You jump in pretty quick to the first level. You’re in a simple 3D world with a camera locked on based on the direction you’re moving. A few enemies pop up in the square and you can slash them to ribbons with a bit of button mashing. It has an arcade-y feel which is surprisingly satisfying for something so basic. Spacebar teleport jumps you around and you can hold the mouse down to trigger small combos.
I end up playing about 15 levels of this. They’re all small and quick, with a mixture of rainbow6 style snipers, little spider-y robots and some more decorated boss ninjas (and some giant demon dog at the end for kicks). Your health bar seems basically infinite and you can just happily bounce around mashing everything into the ground after which your character does a little victory cheer and shakes her humungous latex knockers for good measure.
Between levels you’re treated to some kind of unholy fusion of phone games and sex games. Pop ups come at you advertising some exclusive packages of I don’t know what, costumes? characters? There’s the usual multiple types of currency and plenty of places you can go to burn it all off. Your character levels up along with support characters and both can be customized, re-skinned, and infinitely upgraded. The game does the obnoxious hand holding common to current phone games where you have to follow a narrator through about 12 screens of explanation to make sure you understand the concept of an RPG.

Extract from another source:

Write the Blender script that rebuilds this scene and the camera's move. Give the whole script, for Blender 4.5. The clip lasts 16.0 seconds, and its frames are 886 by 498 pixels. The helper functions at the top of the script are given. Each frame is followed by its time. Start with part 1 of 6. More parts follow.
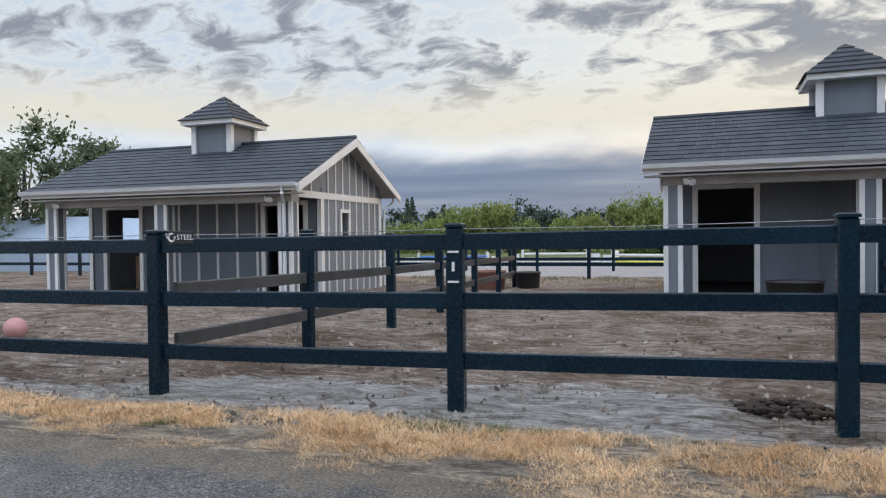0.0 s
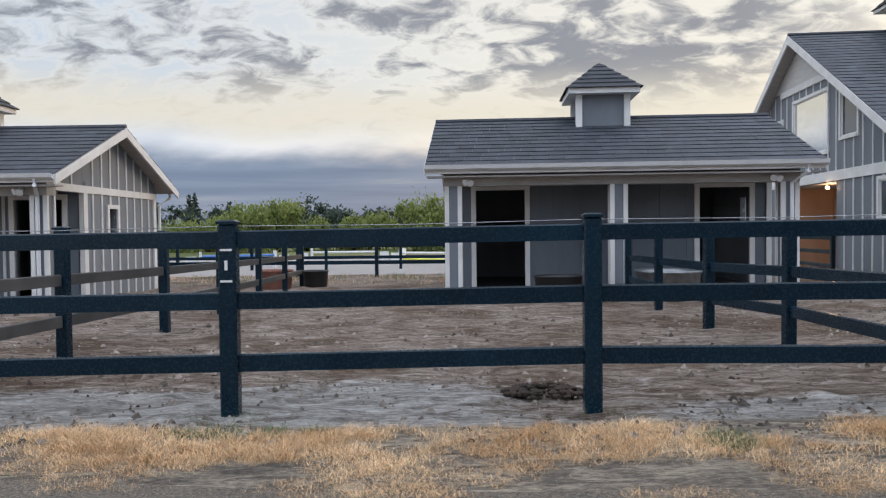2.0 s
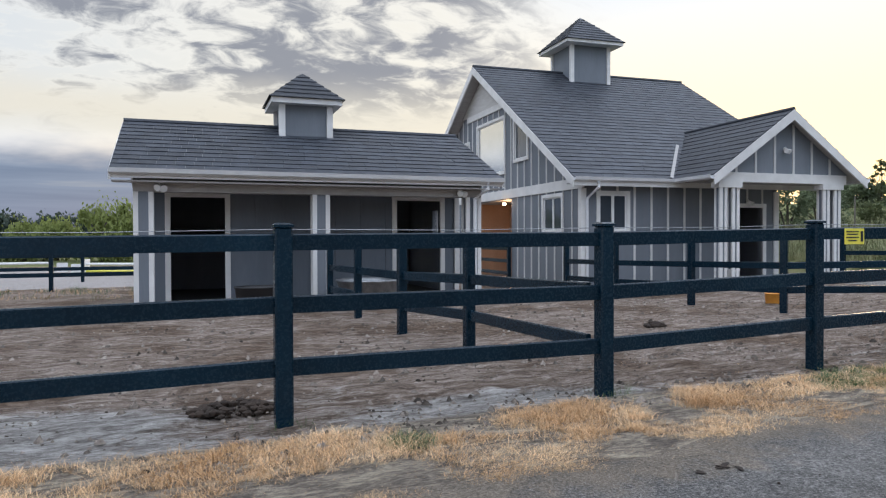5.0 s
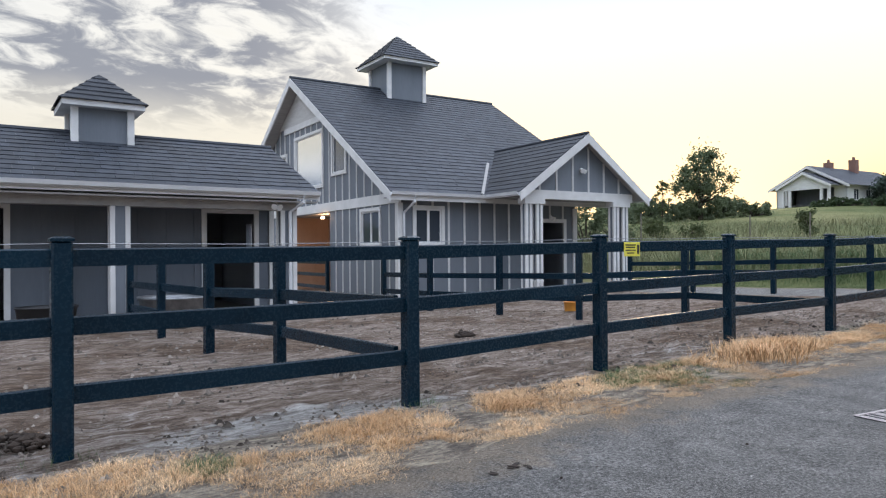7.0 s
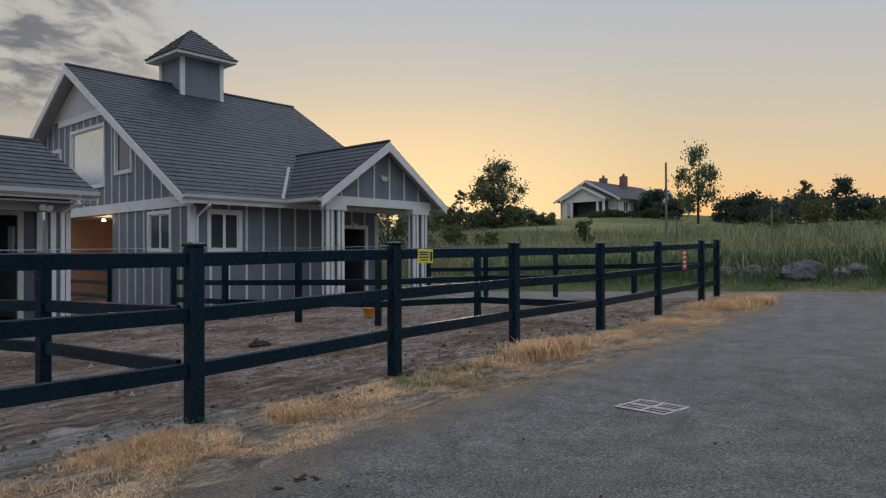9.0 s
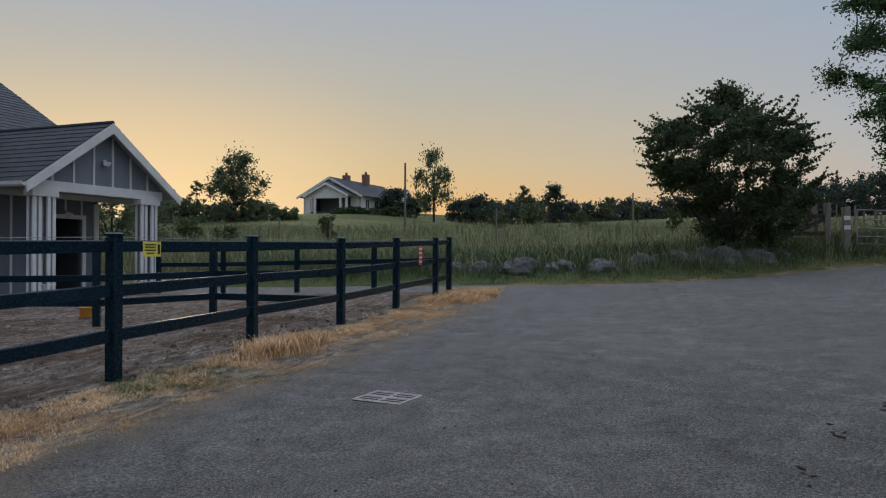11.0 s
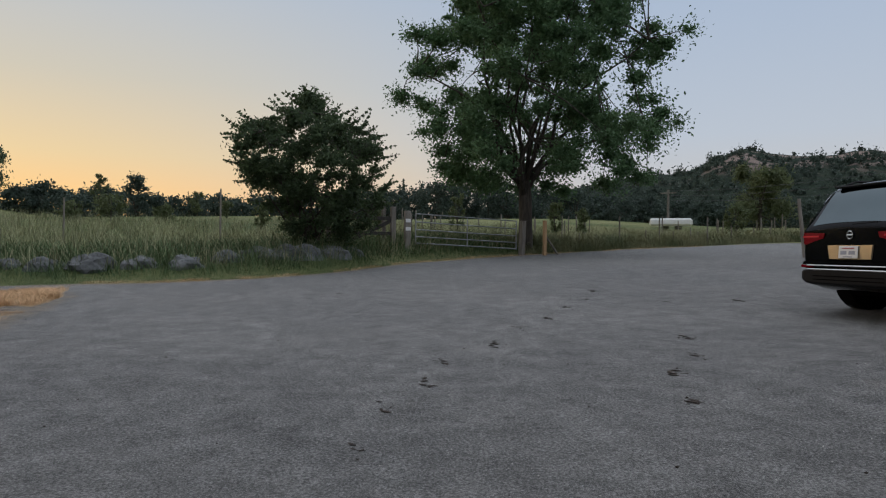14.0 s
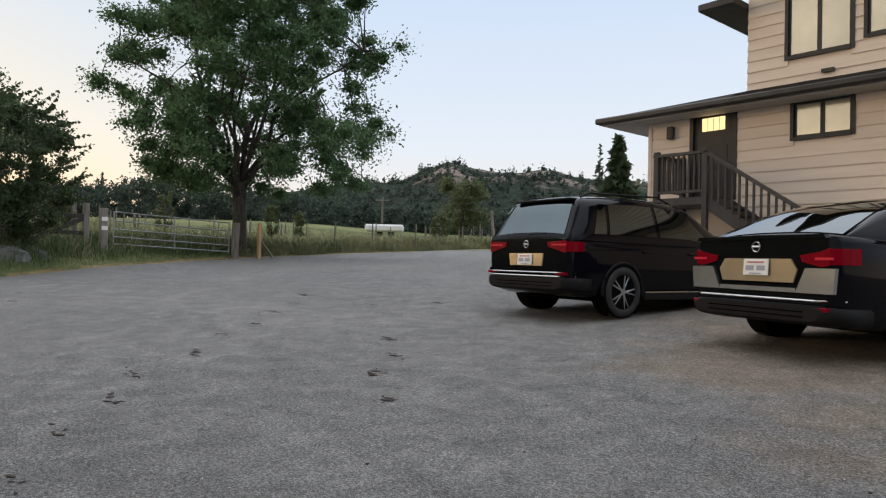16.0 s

And this probably goes without saying but, at the start and end of every mission you’re bombarded with a line of rotating characters and dialogue rambling on about your father and your mission and the global terrorists, with a healthy sprinkling of endlessly-boobed women telling your character they believe in you. I know this is a thing and I honestly believe there are some well written versions of these games that fill half the time with character dialogue, but every time I’ve experienced it I just end up mashing the skip button as aggressively as I can.
Between advertisements and bloated dialogue there are a few minutes of mindless, easy, arcade fun.

Chop, slash, dash, slash, combo, 37 consecutive hits, bambambmabmabmabm, WOW! You’re so talented Mr. Director of the boobed-ninjas (Charlie’s Angels?).
Alright, it was kind of fun, for my very low expectations. But it’s very bad. It kind of feels like an AI generated game; something that might pop out if you shook together 1000 phone games and some 3d sprites of anime women.
A few last funny notes:
- The second ‘mission’ (pictured above) looks like it was lifted straight from left for dead; from this lobby you go outdoors through a broken plane, walk down its wing into a scene of burning planes to fight the boss.
- When you finally get through all the exposition about being a director of a secret counter terrorist task force, you suddenly have a scene where you pop up as a high school student and then chat with your classmates about how you look tired because you’ve been off being a secret agent all night? LOL. Why are they always high school students, Japan? Why??
Before I ragequit I durdled through the menus a bit to see what you could buy. Lots of character costumes of course. Then I stumbled on this weird ‘private room’ section where you can buy scenes and characters, pose them and take pictures.

Who is really using this stuff? Maybe I just don’t have the patience and imagination of these young horn-dogs. Whatever, godspeed. I have no idea if there’s actual nudity in this game, and I don’t intend to find out.
D- : All the most obnoxious elements of phone game design, mixed with scantily clad women, doesn’t make a game. The ‘real’ game part of this was also terrible, but it ended up being pleasant just as a arcadey break from all the obnoxious storyline, ads and pointlessly detailed rpg screens.